Many young Afghans, taunted by the images of Western prosperity on the Internet and facing massive unemployment at home, desperately want to flee, as evidenced by the large sums that young Afghans pay to
human traffickers for a dangerous, difficult passage into Europe. Afghanistan has been the biggest source of asylum seekers year after year, although in the last year it was surpassed by Syria.
Amid these daunting problems, Mr. Ghani is taking office under a cloud, dogged by electoral fraud allegations.
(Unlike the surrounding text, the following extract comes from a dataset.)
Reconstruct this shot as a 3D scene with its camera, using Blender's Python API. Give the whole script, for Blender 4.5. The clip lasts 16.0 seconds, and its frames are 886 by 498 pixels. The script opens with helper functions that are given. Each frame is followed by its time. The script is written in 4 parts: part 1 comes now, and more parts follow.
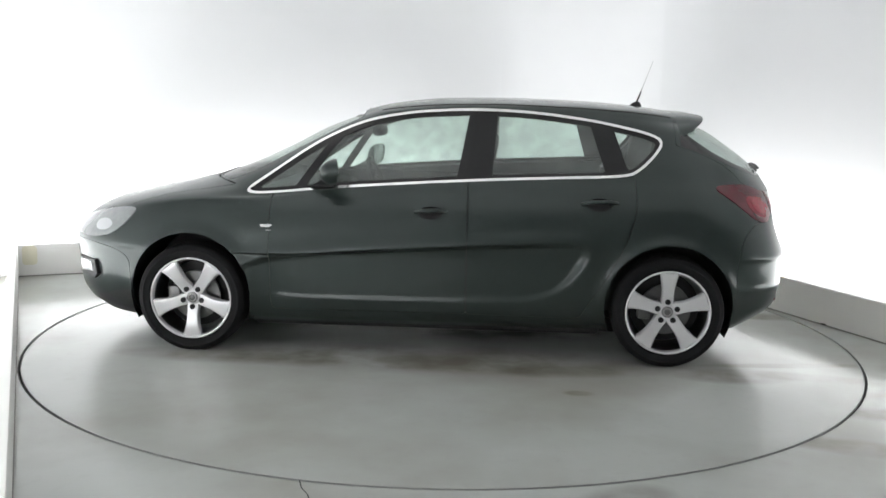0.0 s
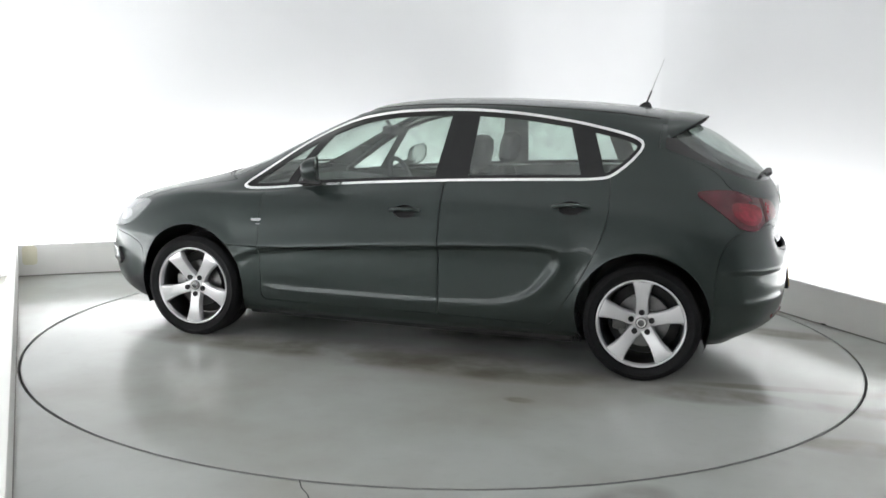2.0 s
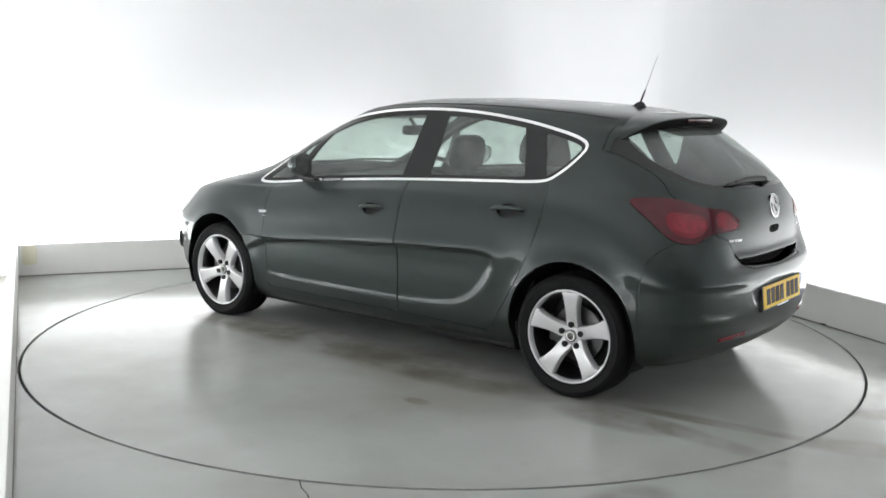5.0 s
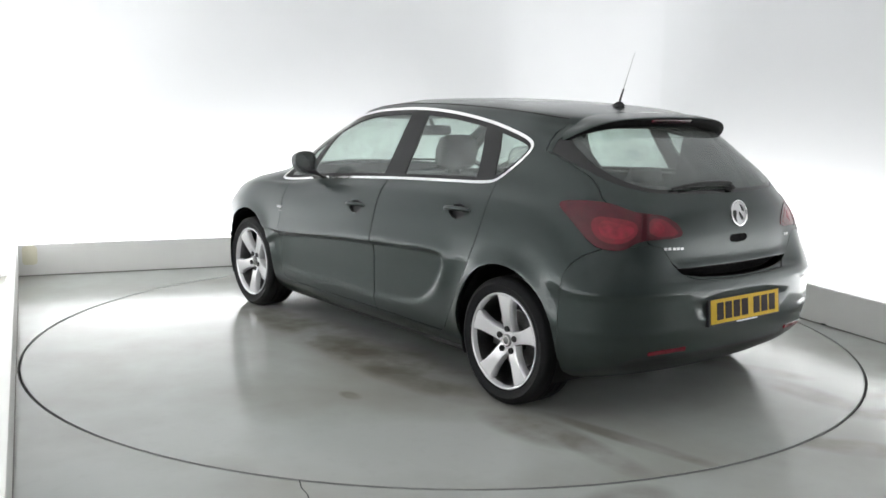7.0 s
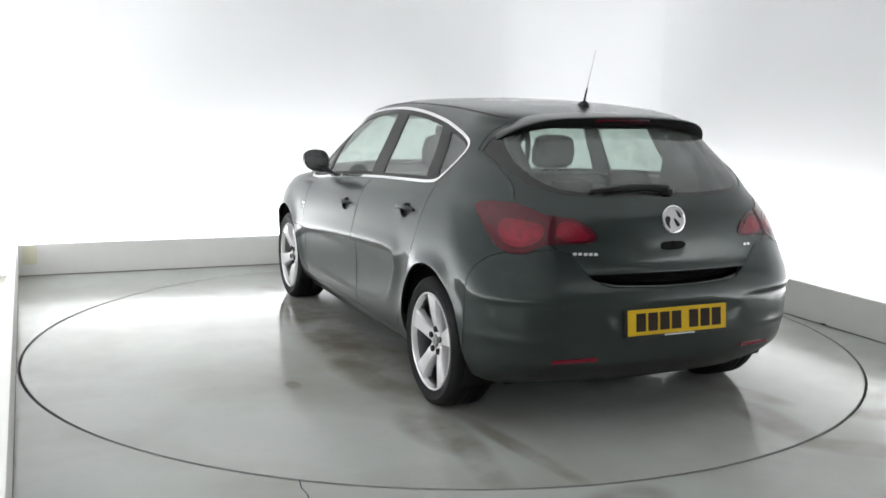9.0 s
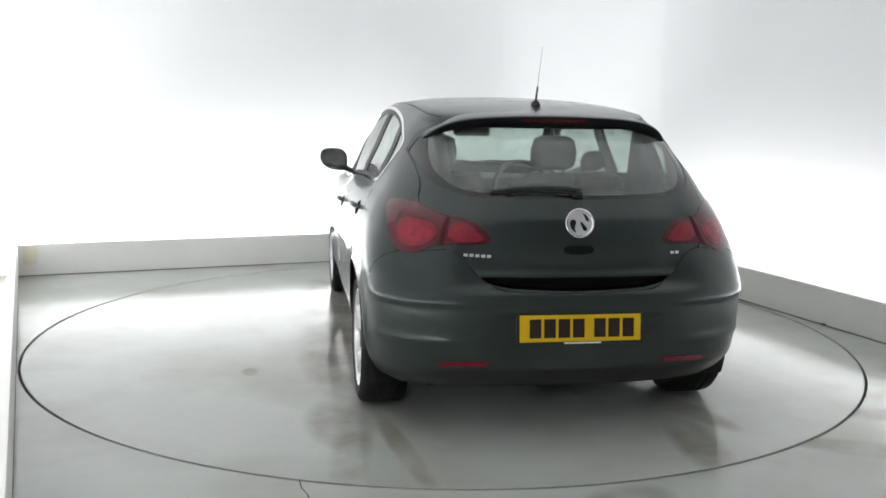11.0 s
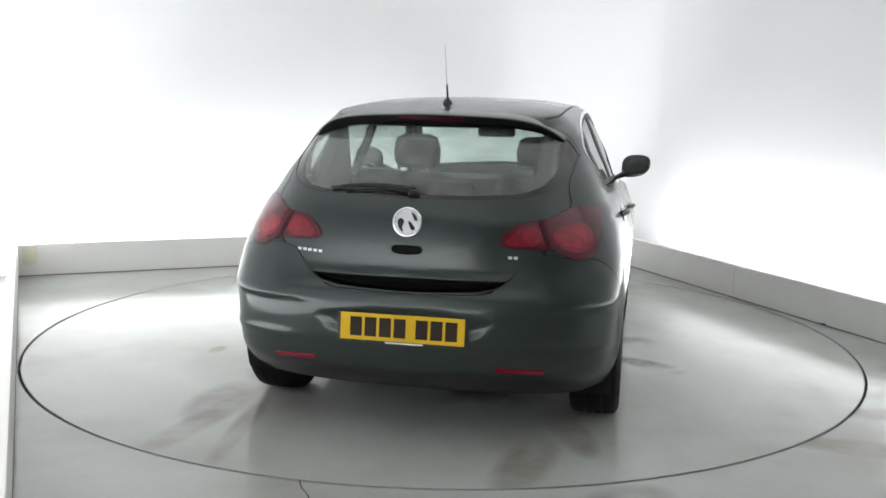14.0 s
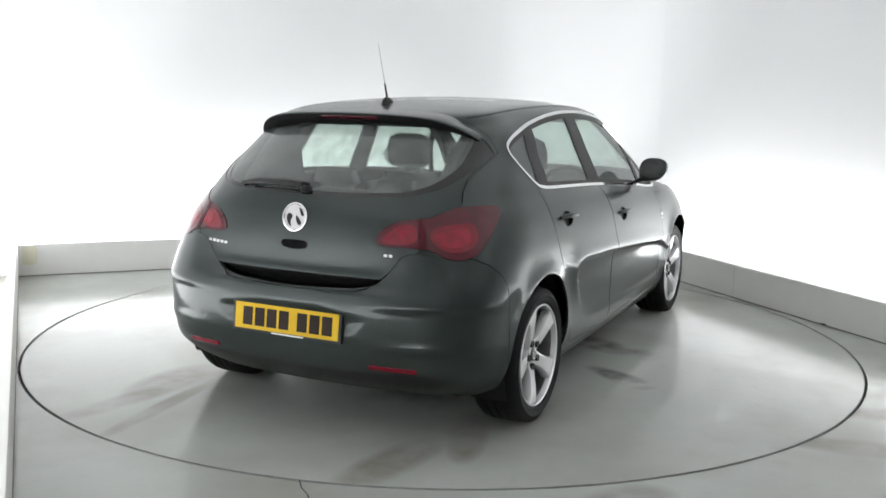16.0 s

After an internationally led audit of the
runoff election, nearly a million votes, two-thirds of them for Mr. Ghani, were officially discarded as fraudulent. But Mr. Abdullah’s supporters said from the start that the true number of bad votes may have been two or three times higher than that, and Mr. Ghani was pressured to accept a power-sharing arrangement with Mr. Abdullah.
Further, that deal very nearly collapsed at the last minute, as Mr. Abdullah threatened on Sunday to pull out of the inauguration ceremony over a series of disputes, including an unseemly fight over office space in the presidential palace. Mr. Abdullah’s followers squabbled with supporters of Mr. Ghani’s first vice president, the influential but controversial power broker Abdul Rashid Dostum, over
offices that Mr. Abdullah had expected to get.
The recent presence of many of Mr.
Dostum’s followers on the streets of Kabul, in civilian clothes or unofficial uniforms and heavily armed, has been a cause of concern to many residents of the capital. It is technically illegal for anyone other than government security forces to publicly carry weapons, but the police have been reluctant to challenge the gunmen.
Perhaps because many foreign officials feared yet another of the kind of sudden crises that defined the electoral battle, the inauguration was attended mainly by lower-level delegations from Afghanistan’s international backers. Pakistan was the only country to send a head of state, President Mamnoon Hussain, despite the deeply strained relations between the two neighbors.
In a reminder of another challenge facing the new government, the Taliban carried out a deadly suicide bombing near Kabul International Airport, killing at least seven people despite heavy security around the city. During his speech, Mr. Ghani called on the Taliban and other militants to disarm and join peace talks.
Despite the concerns around the six-month election wrangle, the transfer of power by Mr. Karzai, who was Afghanistan’s president for nearly 13 years, was in the end orderly, and Mr. Karzai said he was fulfilling his often-stated ambition of handing over power democratically and peacefully.
“I’m very grateful to God to give me the power to hand over the power to the new president today,” he said at the inauguration. Officials said that
immediately after the ceremony, he moved into a private house near the palace, but outside its walls.
John Podesta, the counselor to President Obama who represented the White House at the ceremony, said it was a “momentous day” for Afghanistan, adding, “We’re looking forward to working with Dr. Ghani and Dr. Abdullah.”

Although two contested and turbulent presidential elections in a row have prompted questions about the outlook for Afghan democracy, the departing American ambassador, James B. Cunningham, defended the result after months of turmoil.
“It is a democratic transfer,” Mr. Cunningham said. “Absolutely it’s a democratic transfer — in that millions of Afghans voted, millions of those votes were validated through the audit process, a significant proportion of fraud was discovered in the audit, and those votes were invalidated. And there is a result, which is a lawful, constitutional result.”